### DIRECTIONS FOR THIS TASK
Nothing in the data should change when you return it, but leave the pictures out.

+++ DATA EXTRACT +++

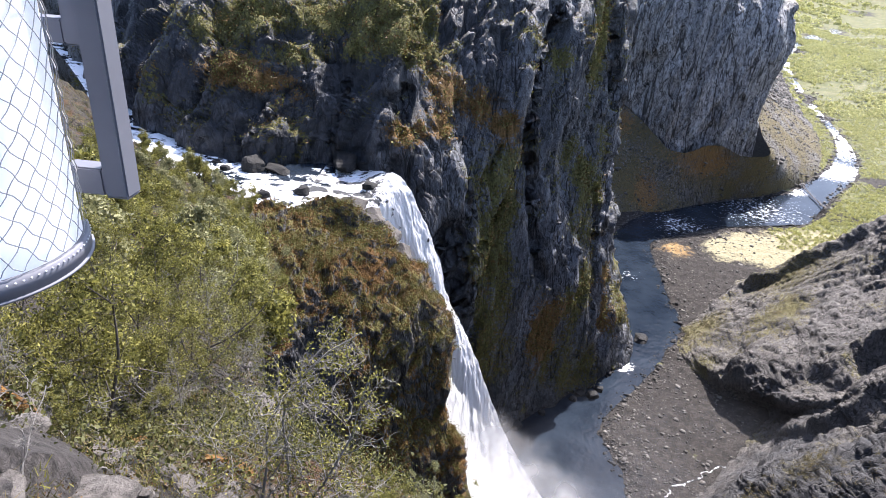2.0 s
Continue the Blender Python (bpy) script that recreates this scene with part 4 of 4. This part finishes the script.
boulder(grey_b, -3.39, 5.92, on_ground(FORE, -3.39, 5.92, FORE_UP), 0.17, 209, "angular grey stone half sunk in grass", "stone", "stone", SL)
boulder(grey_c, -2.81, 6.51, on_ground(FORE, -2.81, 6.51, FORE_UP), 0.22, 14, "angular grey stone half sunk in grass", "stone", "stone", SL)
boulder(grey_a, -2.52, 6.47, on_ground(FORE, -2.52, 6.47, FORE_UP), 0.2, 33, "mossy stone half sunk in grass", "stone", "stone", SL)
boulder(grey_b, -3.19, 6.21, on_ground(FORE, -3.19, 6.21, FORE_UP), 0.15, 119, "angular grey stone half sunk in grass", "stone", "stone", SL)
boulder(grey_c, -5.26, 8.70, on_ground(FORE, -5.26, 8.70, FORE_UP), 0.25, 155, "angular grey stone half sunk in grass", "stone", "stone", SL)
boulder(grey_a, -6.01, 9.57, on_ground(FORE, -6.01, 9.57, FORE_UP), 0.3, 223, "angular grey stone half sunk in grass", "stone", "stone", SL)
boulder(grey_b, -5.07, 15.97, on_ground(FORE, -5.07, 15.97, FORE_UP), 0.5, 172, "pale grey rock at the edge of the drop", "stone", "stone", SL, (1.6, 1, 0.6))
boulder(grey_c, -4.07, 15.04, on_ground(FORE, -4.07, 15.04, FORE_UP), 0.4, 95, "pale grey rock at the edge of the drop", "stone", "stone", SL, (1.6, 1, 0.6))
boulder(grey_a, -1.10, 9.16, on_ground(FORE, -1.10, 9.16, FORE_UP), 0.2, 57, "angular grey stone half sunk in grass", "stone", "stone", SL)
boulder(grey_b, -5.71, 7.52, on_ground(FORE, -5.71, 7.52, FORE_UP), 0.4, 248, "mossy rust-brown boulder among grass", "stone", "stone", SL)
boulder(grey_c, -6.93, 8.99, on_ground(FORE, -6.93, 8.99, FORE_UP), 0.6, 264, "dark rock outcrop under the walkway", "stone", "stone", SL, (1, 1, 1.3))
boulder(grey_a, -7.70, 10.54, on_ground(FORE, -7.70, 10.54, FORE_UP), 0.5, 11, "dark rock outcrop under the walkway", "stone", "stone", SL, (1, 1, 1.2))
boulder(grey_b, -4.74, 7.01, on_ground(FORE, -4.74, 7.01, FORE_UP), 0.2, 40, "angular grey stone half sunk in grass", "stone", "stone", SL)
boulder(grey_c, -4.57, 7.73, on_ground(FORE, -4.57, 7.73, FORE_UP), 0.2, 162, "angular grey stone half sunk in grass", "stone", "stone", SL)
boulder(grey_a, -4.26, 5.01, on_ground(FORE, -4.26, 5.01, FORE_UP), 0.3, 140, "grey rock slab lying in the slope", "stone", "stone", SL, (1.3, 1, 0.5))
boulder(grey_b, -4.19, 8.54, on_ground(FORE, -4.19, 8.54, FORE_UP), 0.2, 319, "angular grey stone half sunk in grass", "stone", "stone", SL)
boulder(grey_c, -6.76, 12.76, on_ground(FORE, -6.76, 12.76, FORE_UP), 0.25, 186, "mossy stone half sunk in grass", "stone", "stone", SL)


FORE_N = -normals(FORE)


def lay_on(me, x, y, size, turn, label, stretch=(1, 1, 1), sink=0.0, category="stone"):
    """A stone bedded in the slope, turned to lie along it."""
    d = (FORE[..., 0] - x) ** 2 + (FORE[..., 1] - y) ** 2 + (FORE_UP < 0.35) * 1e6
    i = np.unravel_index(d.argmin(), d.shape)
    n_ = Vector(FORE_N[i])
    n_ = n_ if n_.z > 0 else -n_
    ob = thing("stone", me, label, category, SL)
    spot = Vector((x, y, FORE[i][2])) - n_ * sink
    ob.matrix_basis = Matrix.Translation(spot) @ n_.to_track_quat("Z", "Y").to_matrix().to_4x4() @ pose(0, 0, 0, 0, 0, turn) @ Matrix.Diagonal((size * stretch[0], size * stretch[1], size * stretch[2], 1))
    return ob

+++

### TASK RESPONSE
2.0 s
Continue the Blender Python (bpy) script that recreates this scene with part 4 of 4. This part finishes the script.
boulder(grey_b, -3.39, 5.92, on_ground(FORE, -3.39, 5.92, FORE_UP), 0.17, 209, "angular grey stone half sunk in grass", "stone", "stone", SL)
boulder(grey_c, -2.81, 6.51, on_ground(FORE, -2.81, 6.51, FORE_UP), 0.22, 14, "angular grey stone half sunk in grass", "stone", "stone", SL)
boulder(grey_a, -2.52, 6.47, on_ground(FORE, -2.52, 6.47, FORE_UP), 0.2, 33, "mossy stone half sunk in grass", "stone", "stone", SL)
boulder(grey_b, -3.19, 6.21, on_ground(FORE, -3.19, 6.21, FORE_UP), 0.15, 119, "angular grey stone half sunk in grass", "stone", "stone", SL)
boulder(grey_c, -5.26, 8.70, on_ground(FORE, -5.26, 8.70, FORE_UP), 0.25, 155, "angular grey stone half sunk in grass", "stone", "stone", SL)
boulder(grey_a, -6.01, 9.57, on_ground(FORE, -6.01, 9.57, FORE_UP), 0.3, 223, "angular grey stone half sunk in grass", "stone", "stone", SL)
boulder(grey_b, -5.07, 15.97, on_ground(FORE, -5.07, 15.97, FORE_UP), 0.5, 172, "pale grey rock at the edge of the drop", "stone", "stone", SL, (1.6, 1, 0.6))
boulder(grey_c, -4.07, 15.04, on_ground(FORE, -4.07, 15.04, FORE_UP), 0.4, 95, "pale grey rock at the edge of the drop", "stone", "stone", SL, (1.6, 1, 0.6))
boulder(grey_a, -1.10, 9.16, on_ground(FORE, -1.10, 9.16, FORE_UP), 0.2, 57, "angular grey stone half sunk in grass", "stone", "stone", SL)
boulder(grey_b, -5.71, 7.52, on_ground(FORE, -5.71, 7.52, FORE_UP), 0.4, 248, "mossy rust-brown boulder among grass", "stone", "stone", SL)
boulder(grey_c, -6.93, 8.99, on_ground(FORE, -6.93, 8.99, FORE_UP), 0.6, 264, "dark rock outcrop under the walkway", "stone", "stone", SL, (1, 1, 1.3))
boulder(grey_a, -7.70, 10.54, on_ground(FORE, -7.70, 10.54, FORE_UP), 0.5, 11, "dark rock outcrop under the walkway", "stone", "stone", SL, (1, 1, 1.2))
boulder(grey_b, -4.74, 7.01, on_ground(FORE, -4.74, 7.01, FORE_UP), 0.2, 40, "angular grey stone half sunk in grass", "stone", "stone", SL)
boulder(grey_c, -4.57, 7.73, on_ground(FORE, -4.57, 7.73, FORE_UP), 0.2, 162, "angular grey stone half sunk in grass", "stone", "stone", SL)
boulder(grey_a, -4.26, 5.01, on_ground(FORE, -4.26, 5.01, FORE_UP), 0.3, 140, "grey rock slab lying in the slope", "stone", "stone", SL, (1.3, 1, 0.5))
boulder(grey_b, -4.19, 8.54, on_ground(FORE, -4.19, 8.54, FORE_UP), 0.2, 319, "angular grey stone half sunk in grass", "stone", "stone", SL)
boulder(grey_c, -6.76, 12.76, on_ground(FORE, -6.76, 12.76, FORE_UP), 0.25, 186, "mossy stone half sunk in grass", "stone", "stone", SL)


FORE_N = -normals(FORE)


def lay_on(me, x, y, size, turn, label, stretch=(1, 1, 1), sink=0.0, category="stone"):
    """A stone bedded in the slope, turned to lie along it."""
    d = (FORE[..., 0] - x) ** 2 + (FORE[..., 1] - y) ** 2 + (FORE_UP < 0.35) * 1e6
    i = np.unravel_index(d.argmin(), d.shape)
    n_ = Vector(FORE_N[i])
    n_ = n_ if n_.z > 0 else -n_
    ob = thing("stone", me, label, category, SL)
    spot = Vector((x, y, FORE[i][2])) - n_ * sink
    ob.matrix_basis = Matrix.Translation(spot) @ n_.to_track_quat("Z", "Y").to_matrix().to_4x4() @ pose(0, 0, 0, 0, 0, turn) @ Matrix.Diagonal((size * stretch[0], size * stretch[1], size * stretch[2], 1))
    return ob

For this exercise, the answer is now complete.